§ What is asked
Omit every picture and return the rest of the data unaltered.

* BEGIN Supplied records *

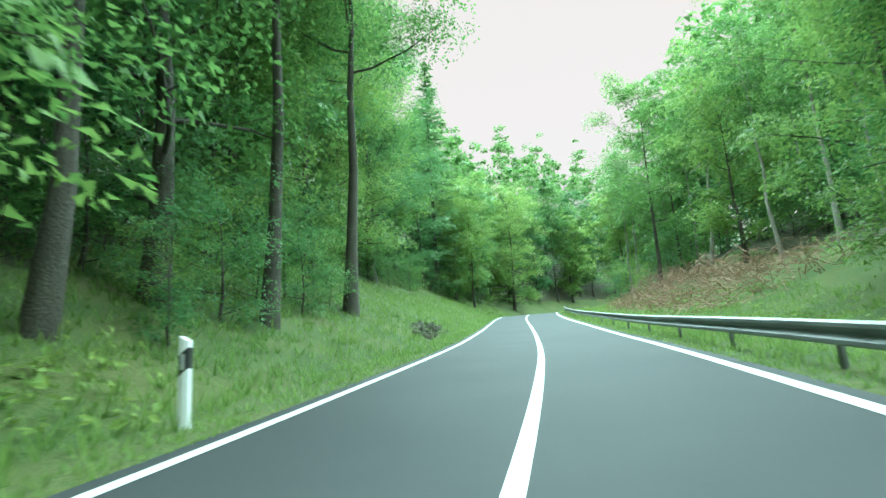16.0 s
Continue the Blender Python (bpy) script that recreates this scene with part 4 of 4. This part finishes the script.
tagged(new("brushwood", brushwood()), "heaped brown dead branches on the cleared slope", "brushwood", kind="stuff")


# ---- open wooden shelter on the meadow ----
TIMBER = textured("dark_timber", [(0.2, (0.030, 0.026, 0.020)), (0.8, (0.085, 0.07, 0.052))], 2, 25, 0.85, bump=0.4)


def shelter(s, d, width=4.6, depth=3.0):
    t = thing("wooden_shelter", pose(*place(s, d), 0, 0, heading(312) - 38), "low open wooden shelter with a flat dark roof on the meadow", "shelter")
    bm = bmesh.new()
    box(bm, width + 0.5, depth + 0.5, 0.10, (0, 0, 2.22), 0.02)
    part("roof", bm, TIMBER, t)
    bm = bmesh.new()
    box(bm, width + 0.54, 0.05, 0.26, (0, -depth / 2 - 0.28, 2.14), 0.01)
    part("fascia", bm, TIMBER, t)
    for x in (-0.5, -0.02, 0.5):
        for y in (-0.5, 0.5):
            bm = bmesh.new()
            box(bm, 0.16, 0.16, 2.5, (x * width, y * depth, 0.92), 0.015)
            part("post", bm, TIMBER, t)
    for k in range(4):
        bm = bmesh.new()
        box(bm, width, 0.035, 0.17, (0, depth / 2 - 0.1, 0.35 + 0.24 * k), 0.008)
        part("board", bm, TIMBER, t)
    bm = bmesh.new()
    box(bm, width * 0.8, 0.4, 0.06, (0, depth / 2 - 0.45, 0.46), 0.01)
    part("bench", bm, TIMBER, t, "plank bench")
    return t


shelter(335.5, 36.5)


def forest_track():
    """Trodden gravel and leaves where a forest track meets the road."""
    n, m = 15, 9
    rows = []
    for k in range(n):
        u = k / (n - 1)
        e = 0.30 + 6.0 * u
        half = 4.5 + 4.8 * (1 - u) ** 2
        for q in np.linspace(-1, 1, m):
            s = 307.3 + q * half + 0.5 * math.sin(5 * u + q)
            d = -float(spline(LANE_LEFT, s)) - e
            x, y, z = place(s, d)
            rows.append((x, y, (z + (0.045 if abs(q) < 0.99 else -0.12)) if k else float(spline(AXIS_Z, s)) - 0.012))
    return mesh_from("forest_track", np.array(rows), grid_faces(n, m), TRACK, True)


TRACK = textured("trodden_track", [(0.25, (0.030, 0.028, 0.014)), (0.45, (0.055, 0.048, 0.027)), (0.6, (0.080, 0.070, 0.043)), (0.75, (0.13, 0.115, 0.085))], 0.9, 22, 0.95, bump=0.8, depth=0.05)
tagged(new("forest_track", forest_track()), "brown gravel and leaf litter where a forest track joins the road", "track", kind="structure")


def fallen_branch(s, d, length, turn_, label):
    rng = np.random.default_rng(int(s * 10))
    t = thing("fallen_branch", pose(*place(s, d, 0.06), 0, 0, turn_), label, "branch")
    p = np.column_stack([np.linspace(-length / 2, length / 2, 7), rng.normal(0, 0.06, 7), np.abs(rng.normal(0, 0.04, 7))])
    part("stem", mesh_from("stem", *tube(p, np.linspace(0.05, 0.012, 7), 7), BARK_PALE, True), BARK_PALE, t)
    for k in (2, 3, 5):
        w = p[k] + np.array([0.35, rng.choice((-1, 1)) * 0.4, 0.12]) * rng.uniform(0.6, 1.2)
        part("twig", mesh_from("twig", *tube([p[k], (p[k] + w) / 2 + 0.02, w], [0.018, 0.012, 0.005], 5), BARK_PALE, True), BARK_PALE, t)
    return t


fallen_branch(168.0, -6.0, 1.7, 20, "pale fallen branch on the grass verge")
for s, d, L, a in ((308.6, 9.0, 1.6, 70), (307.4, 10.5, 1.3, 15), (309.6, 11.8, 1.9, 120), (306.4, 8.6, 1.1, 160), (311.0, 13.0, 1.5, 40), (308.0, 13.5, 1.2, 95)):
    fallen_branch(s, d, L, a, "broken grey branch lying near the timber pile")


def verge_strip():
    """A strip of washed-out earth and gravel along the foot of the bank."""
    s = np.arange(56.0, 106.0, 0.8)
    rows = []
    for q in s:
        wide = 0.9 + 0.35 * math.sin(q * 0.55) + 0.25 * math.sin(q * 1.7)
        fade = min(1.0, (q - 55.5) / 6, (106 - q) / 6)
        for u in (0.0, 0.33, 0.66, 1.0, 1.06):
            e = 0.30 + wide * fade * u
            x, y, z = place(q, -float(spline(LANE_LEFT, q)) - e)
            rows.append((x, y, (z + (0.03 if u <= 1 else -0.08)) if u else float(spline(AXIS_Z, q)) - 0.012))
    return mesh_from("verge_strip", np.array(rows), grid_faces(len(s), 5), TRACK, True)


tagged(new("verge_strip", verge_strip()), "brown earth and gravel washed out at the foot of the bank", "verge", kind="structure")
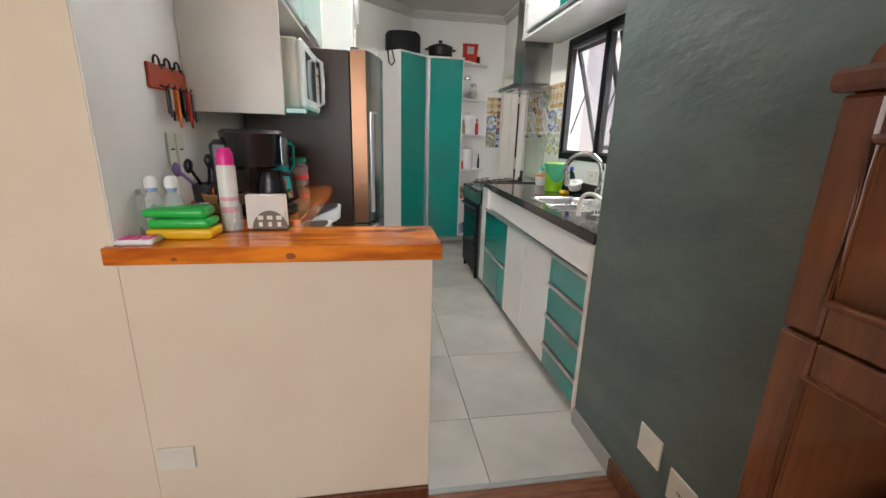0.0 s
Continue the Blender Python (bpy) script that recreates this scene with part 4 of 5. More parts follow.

* END Supplied records *

§ Correct output
16.0 s
Continue the Blender Python (bpy) script that recreates this scene with part 4 of 4. This part finishes the script.
tagged(new("brushwood", brushwood()), "heaped brown dead branches on the cleared slope", "brushwood", kind="stuff")


# ---- open wooden shelter on the meadow ----
TIMBER = textured("dark_timber", [(0.2, (0.030, 0.026, 0.020)), (0.8, (0.085, 0.07, 0.052))], 2, 25, 0.85, bump=0.4)


def shelter(s, d, width=4.6, depth=3.0):
    t = thing("wooden_shelter", pose(*place(s, d), 0, 0, heading(312) - 38), "low open wooden shelter with a flat dark roof on the meadow", "shelter")
    bm = bmesh.new()
    box(bm, width + 0.5, depth + 0.5, 0.10, (0, 0, 2.22), 0.02)
    part("roof", bm, TIMBER, t)
    bm = bmesh.new()
    box(bm, width + 0.54, 0.05, 0.26, (0, -depth / 2 - 0.28, 2.14), 0.01)
    part("fascia", bm, TIMBER, t)
    for x in (-0.5, -0.02, 0.5):
        for y in (-0.5, 0.5):
            bm = bmesh.new()
            box(bm, 0.16, 0.16, 2.5, (x * width, y * depth, 0.92), 0.015)
            part("post", bm, TIMBER, t)
    for k in range(4):
        bm = bmesh.new()
        box(bm, width, 0.035, 0.17, (0, depth / 2 - 0.1, 0.35 + 0.24 * k), 0.008)
        part("board", bm, TIMBER, t)
    bm = bmesh.new()
    box(bm, width * 0.8, 0.4, 0.06, (0, depth / 2 - 0.45, 0.46), 0.01)
    part("bench", bm, TIMBER, t, "plank bench")
    return t


shelter(335.5, 36.5)


def forest_track():
    """Trodden gravel and leaves where a forest track meets the road."""
    n, m = 15, 9
    rows = []
    for k in range(n):
        u = k / (n - 1)
        e = 0.30 + 6.0 * u
        half = 4.5 + 4.8 * (1 - u) ** 2
        for q in np.linspace(-1, 1, m):
            s = 307.3 + q * half + 0.5 * math.sin(5 * u + q)
            d = -float(spline(LANE_LEFT, s)) - e
            x, y, z = place(s, d)
            rows.append((x, y, (z + (0.045 if abs(q) < 0.99 else -0.12)) if k else float(spline(AXIS_Z, s)) - 0.012))
    return mesh_from("forest_track", np.array(rows), grid_faces(n, m), TRACK, True)


TRACK = textured("trodden_track", [(0.25, (0.030, 0.028, 0.014)), (0.45, (0.055, 0.048, 0.027)), (0.6, (0.080, 0.070, 0.043)), (0.75, (0.13, 0.115, 0.085))], 0.9, 22, 0.95, bump=0.8, depth=0.05)
tagged(new("forest_track", forest_track()), "brown gravel and leaf litter where a forest track joins the road", "track", kind="structure")


def fallen_branch(s, d, length, turn_, label):
    rng = np.random.default_rng(int(s * 10))
    t = thing("fallen_branch", pose(*place(s, d, 0.06), 0, 0, turn_), label, "branch")
    p = np.column_stack([np.linspace(-length / 2, length / 2, 7), rng.normal(0, 0.06, 7), np.abs(rng.normal(0, 0.04, 7))])
    part("stem", mesh_from("stem", *tube(p, np.linspace(0.05, 0.012, 7), 7), BARK_PALE, True), BARK_PALE, t)
    for k in (2, 3, 5):
        w = p[k] + np.array([0.35, rng.choice((-1, 1)) * 0.4, 0.12]) * rng.uniform(0.6, 1.2)
        part("twig", mesh_from("twig", *tube([p[k], (p[k] + w) / 2 + 0.02, w], [0.018, 0.012, 0.005], 5), BARK_PALE, True), BARK_PALE, t)
    return t


fallen_branch(168.0, -6.0, 1.7, 20, "pale fallen branch on the grass verge")
for s, d, L, a in ((308.6, 9.0, 1.6, 70), (307.4, 10.5, 1.3, 15), (309.6, 11.8, 1.9, 120), (306.4, 8.6, 1.1, 160), (311.0, 13.0, 1.5, 40), (308.0, 13.5, 1.2, 95)):
    fallen_branch(s, d, L, a, "broken grey branch lying near the timber pile")


def verge_strip():
    """A strip of washed-out earth and gravel along the foot of the bank."""
    s = np.arange(56.0, 106.0, 0.8)
    rows = []
    for q in s:
        wide = 0.9 + 0.35 * math.sin(q * 0.55) + 0.25 * math.sin(q * 1.7)
        fade = min(1.0, (q - 55.5) / 6, (106 - q) / 6)
        for u in (0.0, 0.33, 0.66, 1.0, 1.06):
            e = 0.30 + wide * fade * u
            x, y, z = place(q, -float(spline(LANE_LEFT, q)) - e)
            rows.append((x, y, (z + (0.03 if u <= 1 else -0.08)) if u else float(spline(AXIS_Z, q)) - 0.012))
    return mesh_from("verge_strip", np.array(rows), grid_faces(len(s), 5), TRACK, True)


tagged(new("verge_strip", verge_strip()), "brown earth and gravel washed out at the foot of the bank", "verge", kind="structure")
0.0 s
Continue the Blender Python (bpy) script that recreates this scene with part 4 of 5. More parts follow.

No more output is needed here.